Most relationship failures come not from a singular tragedy, but from the lack of little attentions that show the other person they are important. Practice trivial kindnesses.
Beyond kindness, another quality is essential: courtesy. Henry Clay Risner said, “Courtesy is that quality of heart that overlooks the broken gate and calls attention to the flowers in the yard beyond the gate.”
Before you walk through your door after a long day, take a moment to mentally leave the day at the doorstep. There is no need to carry the stresses of the day into your home and burden your family with them.
Conclusion
While there are several legitimately brilliant insights in this book, most of the content will register as common sense. Most concepts are simply a different iteration of, “Be nice to people instead of criticizing them.” The book’s value lies both in its reminder of what we know we should already be doing, and in its illustration of the nuances of kindness toward others.

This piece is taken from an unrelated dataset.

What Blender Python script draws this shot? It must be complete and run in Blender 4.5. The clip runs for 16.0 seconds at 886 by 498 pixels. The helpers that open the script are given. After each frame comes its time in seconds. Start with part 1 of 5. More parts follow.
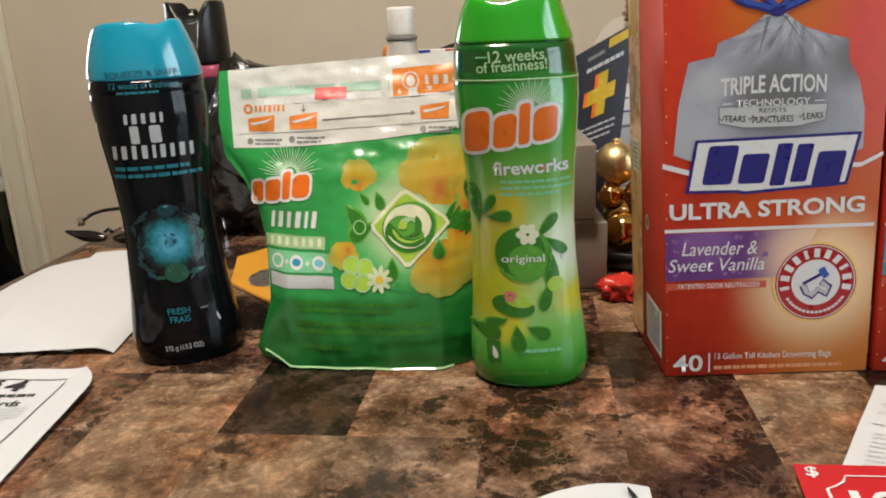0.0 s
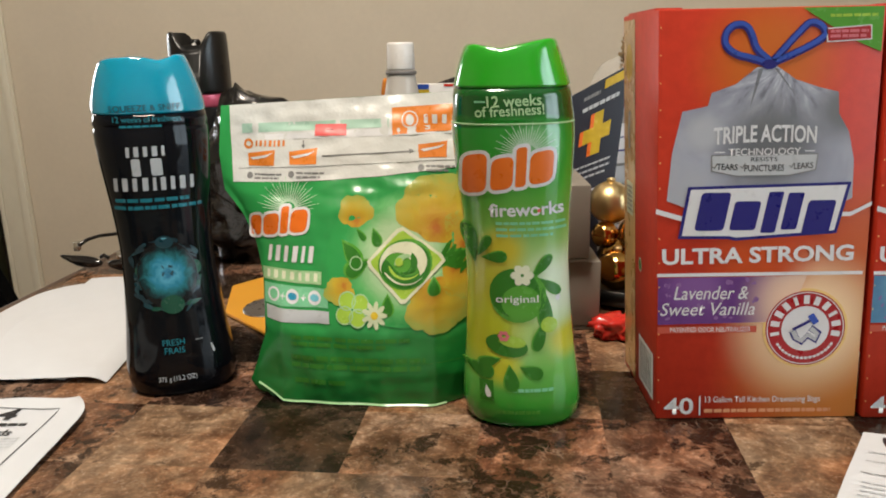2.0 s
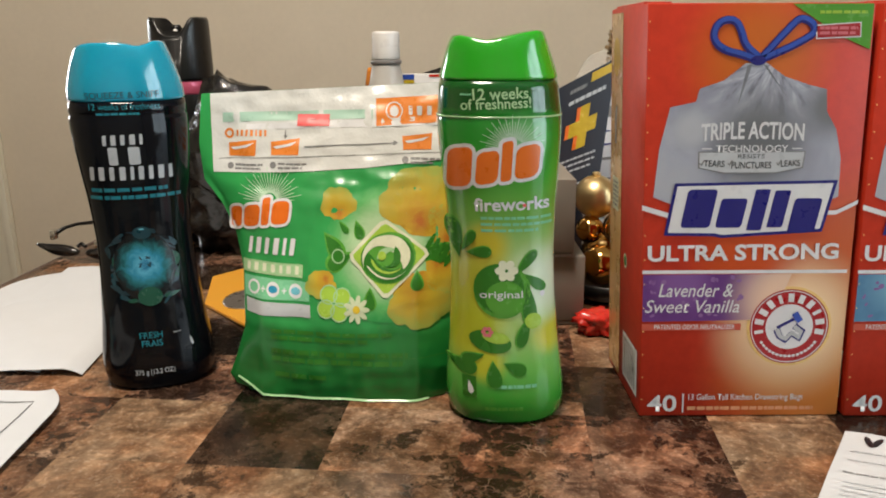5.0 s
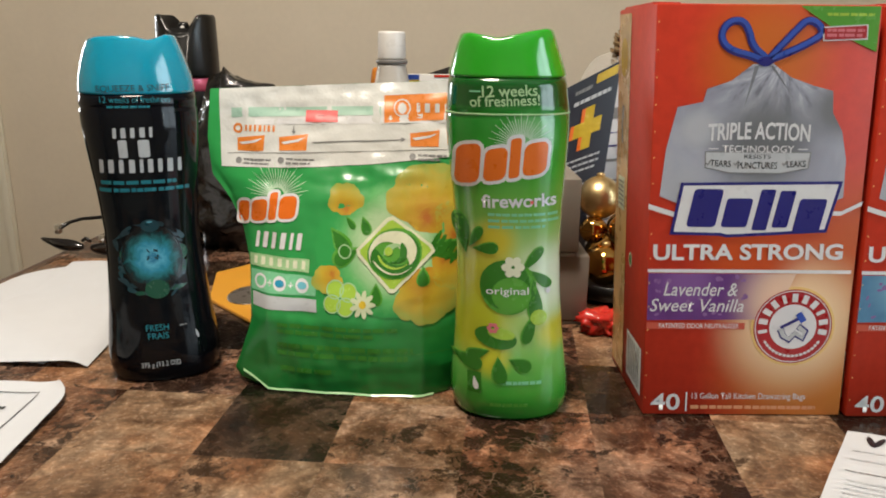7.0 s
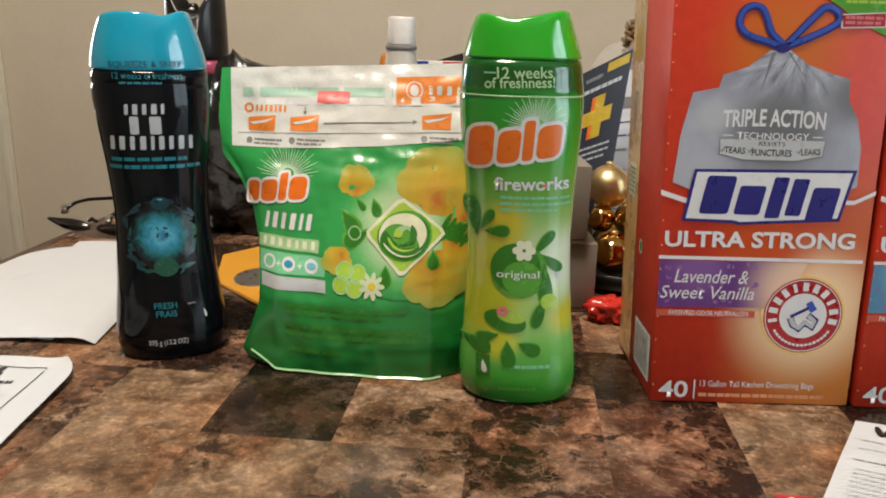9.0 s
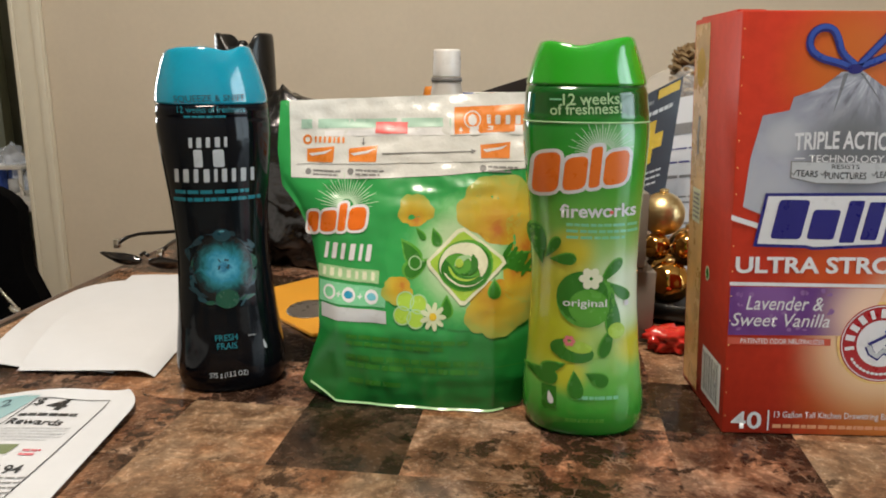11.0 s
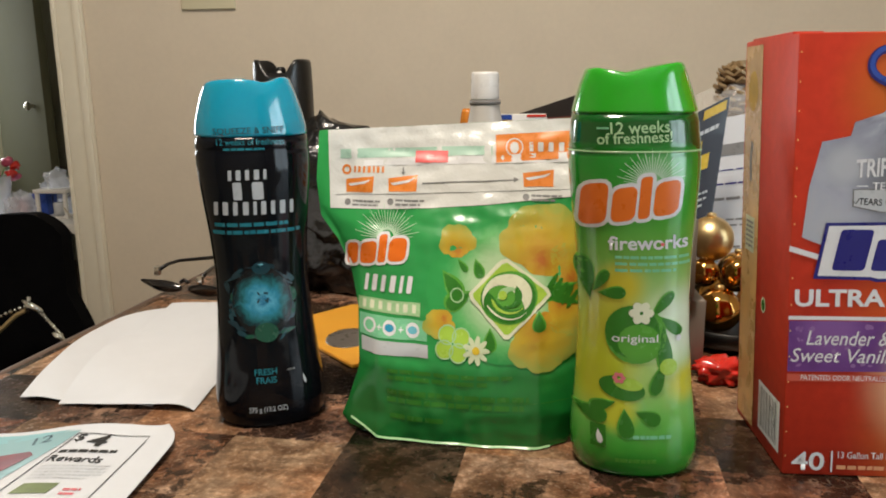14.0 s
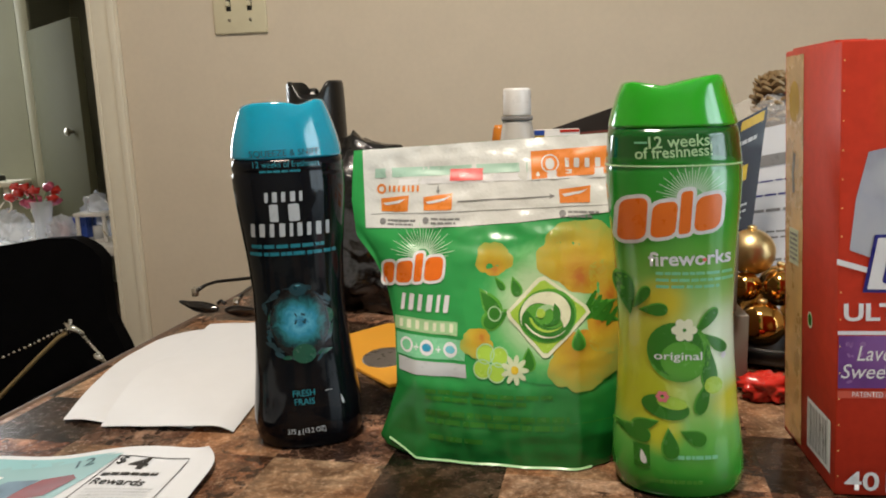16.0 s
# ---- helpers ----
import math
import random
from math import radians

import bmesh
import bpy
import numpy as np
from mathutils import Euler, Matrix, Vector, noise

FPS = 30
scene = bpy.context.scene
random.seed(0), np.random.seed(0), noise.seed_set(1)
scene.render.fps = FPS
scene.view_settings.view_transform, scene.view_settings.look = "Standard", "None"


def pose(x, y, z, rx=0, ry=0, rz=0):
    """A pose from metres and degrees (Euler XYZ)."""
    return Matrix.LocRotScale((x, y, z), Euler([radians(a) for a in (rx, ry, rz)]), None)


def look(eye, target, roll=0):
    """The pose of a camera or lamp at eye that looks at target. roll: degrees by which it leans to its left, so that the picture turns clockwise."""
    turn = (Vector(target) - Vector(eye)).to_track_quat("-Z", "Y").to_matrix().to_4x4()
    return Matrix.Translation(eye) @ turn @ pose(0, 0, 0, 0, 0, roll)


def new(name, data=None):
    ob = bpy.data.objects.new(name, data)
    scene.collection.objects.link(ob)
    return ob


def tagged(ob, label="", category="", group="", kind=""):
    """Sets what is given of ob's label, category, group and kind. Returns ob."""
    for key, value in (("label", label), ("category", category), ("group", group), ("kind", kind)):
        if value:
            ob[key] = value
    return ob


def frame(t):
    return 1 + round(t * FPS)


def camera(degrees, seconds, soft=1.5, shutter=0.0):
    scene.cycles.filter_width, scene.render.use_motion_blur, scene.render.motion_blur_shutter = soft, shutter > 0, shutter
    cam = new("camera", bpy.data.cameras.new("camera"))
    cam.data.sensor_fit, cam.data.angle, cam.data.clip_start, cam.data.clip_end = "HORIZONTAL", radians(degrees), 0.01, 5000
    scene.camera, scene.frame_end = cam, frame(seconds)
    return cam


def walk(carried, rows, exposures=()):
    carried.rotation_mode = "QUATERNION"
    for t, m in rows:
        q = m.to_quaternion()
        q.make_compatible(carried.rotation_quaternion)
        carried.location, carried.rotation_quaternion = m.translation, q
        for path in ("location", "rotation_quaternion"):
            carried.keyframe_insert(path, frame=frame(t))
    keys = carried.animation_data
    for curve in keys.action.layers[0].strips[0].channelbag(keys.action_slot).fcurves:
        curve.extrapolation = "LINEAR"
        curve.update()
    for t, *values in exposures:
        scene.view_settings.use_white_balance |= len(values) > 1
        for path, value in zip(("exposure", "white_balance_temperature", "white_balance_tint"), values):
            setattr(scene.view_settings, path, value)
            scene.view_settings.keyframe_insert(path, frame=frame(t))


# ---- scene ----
cam = camera(60.2, 16.0, soft=1.9)
PATH = [
    (0, (0.059, 0.067, 0.215), (0.001, 1.984, -0.35), -2.6),
    (0.5, (0.057, 0.07, 0.21), (0.001, 1.985, -0.365), -2.1),
    (1, (0.054, 0.067, 0.216), (0.004, 1.992, -0.325), -1.4),
    (1.5, (0.056, 0.064, 0.226), (0.007, 2.001, -0.272), -1.3),
    (2, (0.058, 0.064, 0.224), (0.019, 2.0, -0.277), -1.2),
    (2.5, (0.062, 0.072, 0.223), (0.037, 2.002, -0.301), -1.6),
    (3, (0.066, 0.07, 0.226), (0.067, 1.999, -0.299), -1.2),
    (3.5, (0.055, 0.071, 0.221), (0.059, 1.999, -0.312), -0.4),
    (4, (0.057, 0.073, 0.225), (0.055, 2.001, -0.308), -0.4),
    (6.5, (0.058, 0.067, 0.223), (0.074, 2.0, -0.291), 0.0),
    (7, (0.053, 0.067, 0.221), (0.06, 1.999, -0.296), 0.5),
    (7.5, (0.044, 0.071, 0.217), (0.075, 1.998, -0.315), 1.2),
    (8, (0.048, 0.068, 0.217), (0.067, 1.995, -0.32), 1.4),
    (10.5, (0.035, 0.066, 0.21), (0.008, 2.001, -0.297), 1.2),
    (11, (0.027, 0.07, 0.211), (-0.047, 2.017, -0.243), 0.4),
    (11.5, (0.028, 0.072, 0.208), (-0.069, 2.018, -0.243), -0.5),
    (12, (0.032, 0.07, 0.208), (-0.051, 2.015, -0.25), -1.0),
    (12.5, (0.032, 0.071, 0.205), (-0.052, 2.015, -0.257), -1.2),
    (13, (0.028, 0.079, 0.213), (-0.061, 2.021, -0.259), -0.1),
    (13.5, (0.028, 0.077, 0.214), (-0.06, 2.023, -0.237), -0.0),
    (14, (0.022, 0.084, 0.218), (-0.145, 2.034, -0.195), -0.6),
    (14.5, (0.019, 0.085, 0.218), (-0.224, 2.035, -0.152), -1.3),
    (15, (0.012, 0.087, 0.215), (-0.249, 2.033, -0.164), -1.0),
    (15.5, (0.011, 0.089, 0.222), (-0.251, 2.034, -0.161), -1.7),
    (16, (0.019, 0.087, 0.219), (-0.231, 2.037, -0.151), -2.0),
]
walk(cam, [(t, look(eye, target, roll)) for t, eye, target, roll in PATH], [(0, 0.06), (13.7, 0.06), (14.4, 0.0), (16, 0.0)])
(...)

Mr. Carnegie advocates an approach to human relations that is analytical and proactive, going a step beyond the requirements of civility by thinking in advance about the other person. It seems simple because it is; effective relationships come simply from having the ability to put other people first. This book’s reminders and insights about how to do so practically in everyday life are what have earned it a reputation as one of the most useful relationship books of all time.
A final note: it is interesting to go back and compare each of the author’s points with the perspectives in The 48 Laws of Power. The two books come from radically different angles, but make many of the same points. Combining the two provides a much better picture of what each one is trying to explain.